I’m testing a sagemaker pipeline containing a number of typical steps, i.e. “preprocessor” and “training”. If I run with a local session, i.e.
session = LocalPipelineSession(default_bucket=default_bucket)
With instance_type="local" / "local_gpu"
it works fine, but the model artifacts either aren’t uploaded to s3, or are being uploaded to a location I cannot find.
The last steps of training are
gi2m2zn2lo-algo-1-1fq0s | 2024-06-30 00:36:13,186 sagemaker-training-toolkit INFO Waiting for the process to finish and give a return code.
gi2m2zn2lo-algo-1-1fq0s | 2024-06-30 00:36:13,186 sagemaker-training-toolkit INFO Done waiting for a return code.

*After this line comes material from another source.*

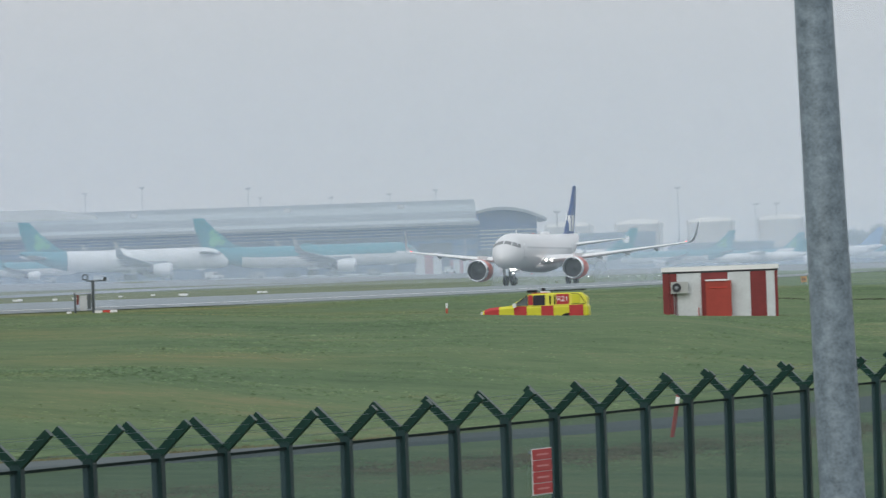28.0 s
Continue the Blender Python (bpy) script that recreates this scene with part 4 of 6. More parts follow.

Received 0 from exiting process.
gi2m2zn2lo-algo-1-1fq0s | 2024-06-30 00:36:13,186 sagemaker-training-toolkit INFO Reporting training SUCCESS
INFO:root:creating /tmp/tmpwj08bwki/artifacts/output/data
INFO:root:copying /tmp/tmpwj08bwki/algo-1-1fq0s/output/success -> /tmp/tmpwj08bwki/artifacts/output
INFO:root:copying /tmp/tmpwj08bwki/model/final-model.pt -> /tmp/tmpwj08bwki/artifacts/model
gi2m2zn2lo-algo-1-1fq0s exited with code 0
And the log also contains the docker-compose.yaml file, so I can see that at one stage local volumes were used, i.e.
volumes:
- /tmp/tmpwj08bwki/algo-1-1fq0s/input:/opt/ml/input
- /tmp/tmpwj08bwki/algo-1-1fq0s/output/data:/opt/ml/output/data
- /tmp/tmpwj08bwki/algo-1-1fq0s/output:/opt/ml/output
- /tmp/tmpwj08bwki/model:/opt/ml/model
- /tmp/tmpk1mymf_t:/opt/ml/input/data/pretrained_model
- /tmp/tmp0otdsjaf:/opt/ml/input/data/train
- /tmp/tmpvv7ptjnb:/opt/ml/input/data/dev
- /tmp/tmp5hmqgof0:/opt/ml/input/data/test
But being temporary, they appear to be removed after the local pipeline execution completes, and my assumption is local mode skips the use of s3 for artifact storage?
Is there any way of accessing these artifacts – I’d like to perform integration testing to ensure that the “model.tar.gz” contains the correct files etc.